The point isn’t that \(\theta\) is “uniform on \(\mathbb R\)” (it isn’t, as a probability statement); it’s that all finite-window conditionals are coherent.
5.2 Likelihood-first modeling
In statistical mechanics and MCMC, we often specify a target distribution by an unnormalized density \(f(x)\propto e^{-H(x)}\). Rényi’s perspective is that an unnormalized density defines a measure up to scale — hence a state, hence a web of conditional probabilities.
5.3 Conditioning on null sets
Kolmogorov conditioning on events with \(P(B)=0\) is not defined as a number \(P(A\mid B)\); instead we pass to conditioning on \(\sigma\)-fields and use versions defined almost surely. Rényi does not magically assign numbers to null events either. Instead, it proposes we choose \(\mathcal B\) as the conditions we can actually condition on, typically those with finite positive mass under a σ-finite measure. This is often exactly what we do operationally.
6 6. Relation to standard measure-theoretic conditioning
If we start from a probability space \((\Omega,\mathcal A,P)\) in the Kolmogorov sense, we can build a Rényi space by taking \[ \mathcal B = \{B\in\mathcal A: P(B)>0\},\quad P_{\text{Rényi}}(A\mid B)=\frac{P(A\cap B)}{P(B)}. \] Rényi doesn’t conflict with Kolmogorov; it reorganizes the foundations to:
- treat conditional probability as primitive,
- make normalization optional,
- and cleanly accommodate σ-finite “probability up to scale”.
7 Crib sheet
- Primitive: \(P(A\mid B)\) for \(B\) in an admissible class \(\mathcal B\).
- Local Kolmogorov: for each fixed \(B\), \(A\mapsto P(A\mid B)\) is a probability measure.
- Global coherence: the chain rule \(P(A\cap B\mid C)=P(A\mid B\cap C)P(B\mid C)\).

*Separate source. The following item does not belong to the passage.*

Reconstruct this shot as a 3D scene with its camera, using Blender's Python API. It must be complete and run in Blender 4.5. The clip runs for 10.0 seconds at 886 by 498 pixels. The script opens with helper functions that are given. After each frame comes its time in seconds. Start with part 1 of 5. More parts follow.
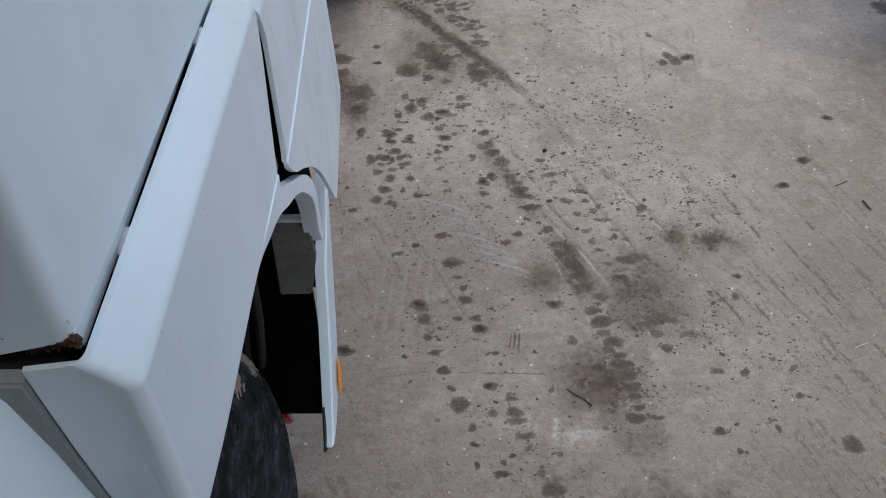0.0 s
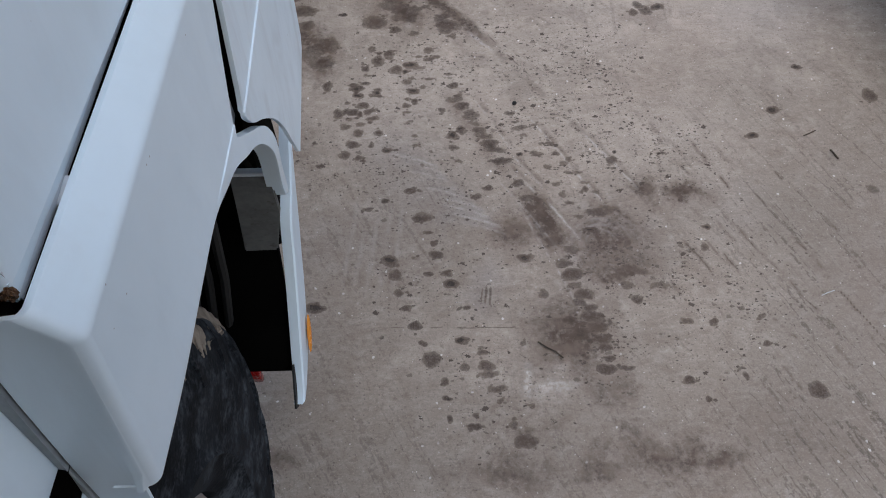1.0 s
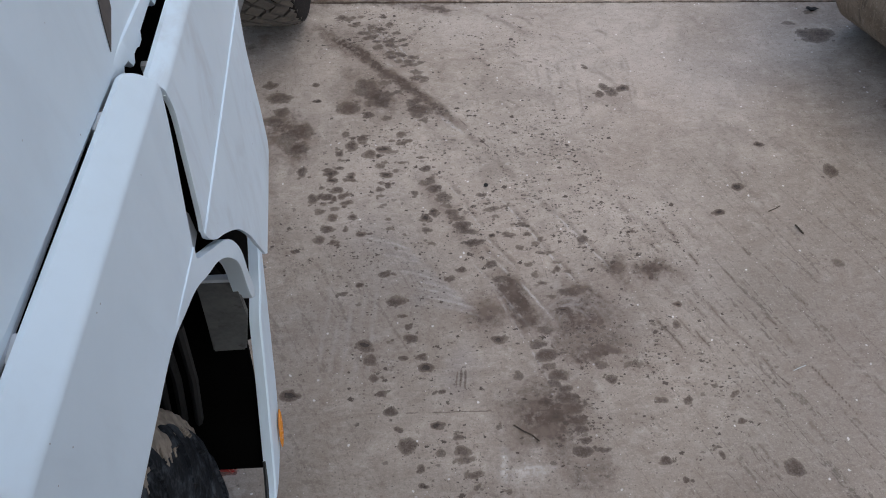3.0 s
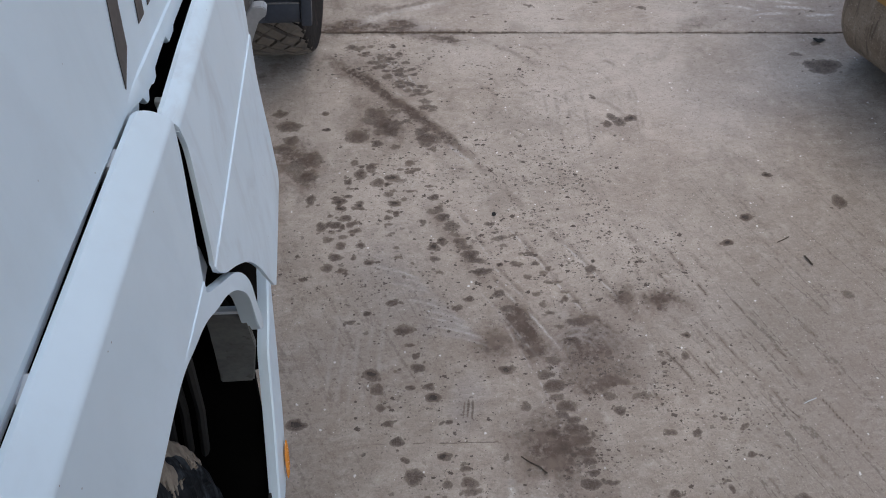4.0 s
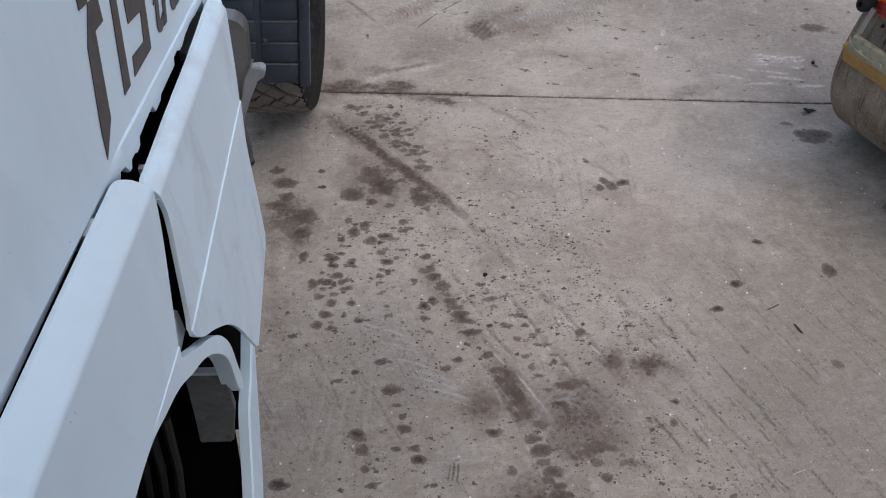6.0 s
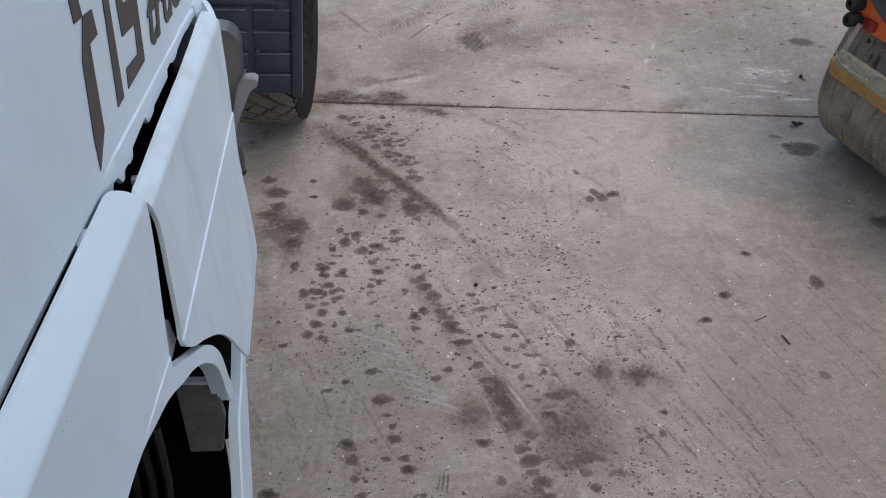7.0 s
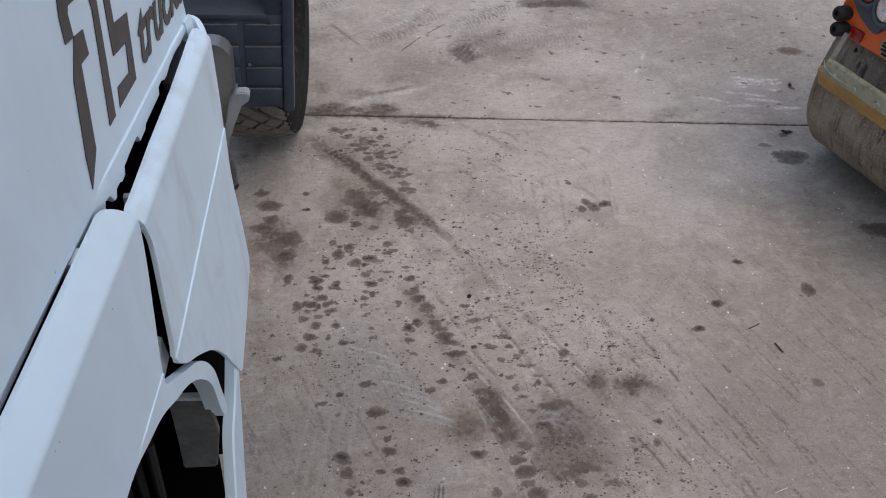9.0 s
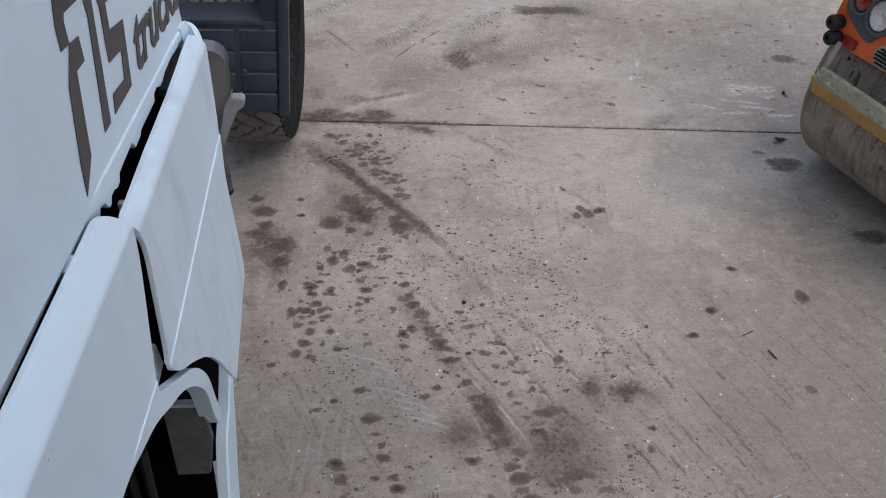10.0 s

- σ-finite representation: most useful Rényi spaces come from ratios of a σ-finite measure \(\mu\).
- Normalization is irrelevant: \(\mu\) is defined only up to multiplication by a positive constant (Rényi state).
If we already think in terms of “densities up to proportionality” and “condition then normalize,” we’re already using Rényi’s logic; the axioms make it precise.